NIMCET 2024 — Mathematics PYQ

Step 1: Simplify the Exponential Equation

The given equation is:

$$5^{1+|\sin x|+|\sin x{|}^2+\cdots }=25$$

We know that $25$ can be written as $5^2$:

$$5^{1+|\sin x|+|\sin x{|}^2+\cdots }=5^2$$

Since the bases are identical on both sides, we can equate their exponents:

$$1+|\sin x|+|\sin x{|}^2+\cdots =2$$

Step 2: Identify and Evaluate the Infinite Geometric Series

The expression in the exponent is an infinite geometric progression (GP):

$$S=1+|\sin x|+|\sin x{|}^2+\cdots$$

Here, the first term ($a$) is $1$ and the common ratio ($r$) is $|\sin x|$.

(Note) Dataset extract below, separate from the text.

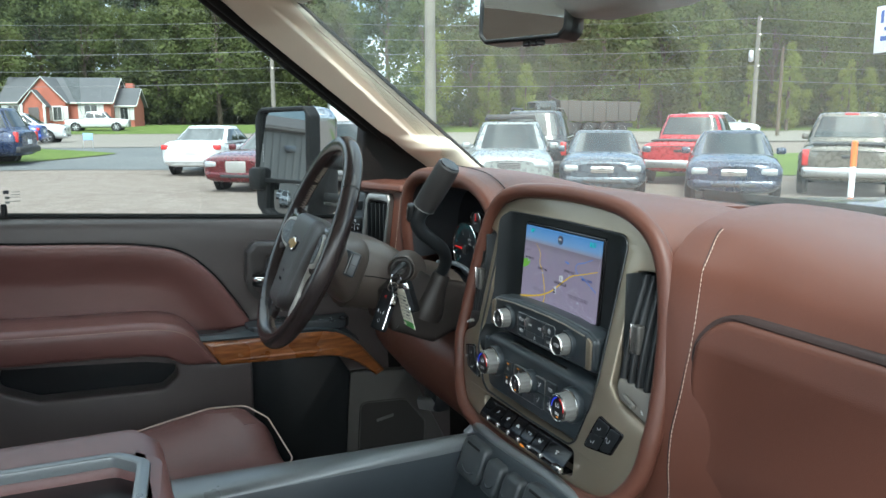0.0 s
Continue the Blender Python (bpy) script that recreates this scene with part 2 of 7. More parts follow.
def fillet(pts, r, n=5):
    """Rounds the corners of a closed outline; r is one radius or one for each corner."""
    out = []
    k = len(pts)
    for i, p in enumerate(pts):
        ri = r[i] if isinstance(r, (list, tuple)) else r
        p, a, b = Vector(p), Vector(pts[i - 1]), Vector(pts[(i + 1) % k])
        da, db = (a - p), (b - p)
        la, lb = da.length, db.length
        ang = da.angle(db) if la > 1e-9 and lb > 1e-9 else math.pi
        if ri < 1e-6 or ang > math.pi - 0.02:
            out.append(tuple(p))
            continue
        d = min(ri / math.tan(ang / 2), la * 0.49, lb * 0.49)
        s, e = p + da.normalized() * d, p + db.normalized() * d
        for j in range(n + 1):
            t = j / n
            q = s * (1 - t) ** 2 + p * 2 * t * (1 - t) + e * t * t
            out.append(tuple(q))
    return out


def spline(pts, n=6, closed=False):
    """Catmull-Rom through points of any dimension."""
    P = [Vector(p) for p in pts]
    k = len(P)
    out = []
    for i in range(k if closed else k - 1):
        p0 = P[(i - 1) % k] if closed or i > 0 else P[0] * 2 - P[1]
        p1, p2 = P[i], P[(i + 1) % k]
        p3 = P[(i + 2) % k] if closed or i + 2 < k else P[-1] * 2 - P[-2]
        for j in range(n):
            t = j / n
            out.append(0.5 * ((2 * p1) + (p2 - p0) * t + (2 * p0 - 5 * p1 + 4 * p2 - p3) * t * t + (3 * p1 - p0 - 3 * p2 + p3) * t ** 3))
    if not closed:
        out.append(P[-1])
    return [tuple(p) for p in out]


def area2(pts):
    return sum(a[0] * b[1] - b[0] * a[1] for a, b in zip(pts, pts[1:] + pts[:1])) / 2


def inset_loop(pts, d):
    """Moves a closed counterclockwise outline inwards by d."""
    out = []
    k = len(pts)
    for i in range(k):
        a, p, b = Vector(pts[i - 1][:2]), Vector(pts[i][:2]), Vector(pts[(i + 1) % k][:2])
        e1, e2 = (p - a), (b - p)
        if e1.length < 1e-9 or e2.length < 1e-9:
            e1 = e2 = b - a
        e1.normalize(), e2.normalize()
        n1, n2 = Vector((-e1.y, e1.x)), Vector((-e2.y, e2.x))
        m = n1 + n2
        m = m / max(m.length_squared, 0.5) * 2
        out.append(tuple(p + m * d))
    return out


def flat(u, v, w):
    return (u, v, w)


def on_y(y0):
    """Outline in x and z, front towards -y."""
    return lambda u, v, w: (u, y0 - w, v)


def on_x(x0, sign=1):
    """Outline in y and z, front towards +x (sign 1)."""
    return lambda u, v, w: (x0 + sign * w, u, v)


def on_z(z0):
    return lambda u, v, w: (u, v, z0 + w)


def by(m):
    return lambda u, v, w: m @ Vector((u, v, w))


def plate(outer, holes=(), depth=0.01, r=0.002, seg=3, f=flat, bm=None, cuts=(), profile=None):
    """A slab with a rounded front edge and holes, front at w = 0, mapped by f. profile: own rows of (inset, w) for the edge."""
    bm = bm or B()
    from mathutils.geometry import tessellate_polygon
    loops = []
    outer = [tuple(p[:2]) for p in outer]
    if area2(outer) < 0:
        outer = outer[::-1]
    rows = profile or [(r * (1 - math.cos(a)), -r + r * math.sin(a)) for a in (math.pi / 2 * k / seg for k in range(seg + 1))]
    new_geo = []
    for h, src in enumerate([outer, *holes]):
        src = [tuple(p[:2]) for p in src]
        if h and area2(src) < 0:
            src = src[::-1]
        rings = []
        for ins, w in [(0, -depth), *rows]:
            lp = inset_loop(src, ins if not h else -ins)
            rings.append([bm.verts.new((p[0], p[1], w)) for p in lp])
        k = len(src)
        for ra, rb in zip(rings, rings[1:]):
            for i in range(k):
                j = (i + 1) % k
                fa = (ra[i], ra[j], rb[j], rb[i])
                new_geo.append(bm.faces.new(fa if not h else fa[::-1]))
        loops.append((rings[-1], rings[0]))
    for side in (0, 1):
        vs = [v for lp in loops for v in lp[side]]
        tri = tessellate_polygon([[v.co.to_3d() * 1000 for v in lp[side]] for lp in loops])
        for t in tri:
            if len(set(t)) == 3:
                try:
                    new_geo.append(bm.faces.new([vs[i] for i in t]))
                except ValueError:
                    pass
    for axis, val in cuts:
        no = (1, 0, 0) if axis == "u" else (0, 1, 0)
        co = (val, 0, 0) if axis == "u" else (0, val, 0)
        bmesh.ops.bisect_plane(bm, geom=bm.verts[:] + bm.edges[:] + bm.faces[:], plane_co=co, plane_no=no, dist=1e-6)
    mine = {v for fc in bm.faces for v in fc.verts} if cuts else {v for fc in new_geo for v in fc.verts}
    for v in mine:
        v.co = f(*v.co)
    return bm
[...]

For $x\in (-\pi ,\pi )$, except for $x=0$ where $\sin x=0$, the value of $|\sin x|$ satisfies:

0 < |\sin x| < 1

Since the common ratio |r| < 1, we can use the sum formula for an infinite geometric series ($S_{\infty }=\frac{a}{1-r}$):

$$\frac{1}{1-|\sin x|}=2$$

Step 3: Solve for $|\sin x|$

Now, let's solve the simplified algebraic equation:

$$1=2(1-|\sin x|)$$

$$1=2-2|\sin x|$$

$$2|\sin x|=2-1$$

$$2|\sin x|=1$$

$$|\sin x|=\frac{1}{1}$$

$$|\sin x|=\frac{1}{2}$$

Removing the absolute value gives two sets of values for $\sin x$:

$$\sin x=\frac{1}{2}\text{or}\sin x=-\frac{1}{2}$$

Step 4: Find the Number of Solutions in the Interval $(-\pi ,\pi )$

We need to find the number of values of $x$ that satisfy these equations within the open interval $(-\pi ,\pi )$:

1. For $\sin x=\frac{1}{2}$ in $(-\pi ,\pi )$:

   Since $\sin x$ is positive in the first and second quadrants:

   $$x=\frac{\pi }{6},\frac{5\pi }{6}$$

   (Both solutions lie inside $(0,\pi )\subset (-\pi ,\pi )$)

2. For $\sin x=-\frac{1}{2}$ in $(-\pi ,\pi )$:

   Since $\sin x$ is negative in the third and fourth quadrants (measured clockwise for negative angles):

   $$x=-\frac{\pi }{6},-\frac{5\pi }{6}$$

   (Both solutions lie inside $(-\pi ,0)\subset (-\pi ,\pi )$)

Counting all valid values of $x$, we get:

$$x\in \left\{-\frac{5\pi }{6},-\frac{\pi }{6},\frac{\pi }{6},\frac{5\pi }{6}\right\}$$

There are exactly 4 distinct solutions.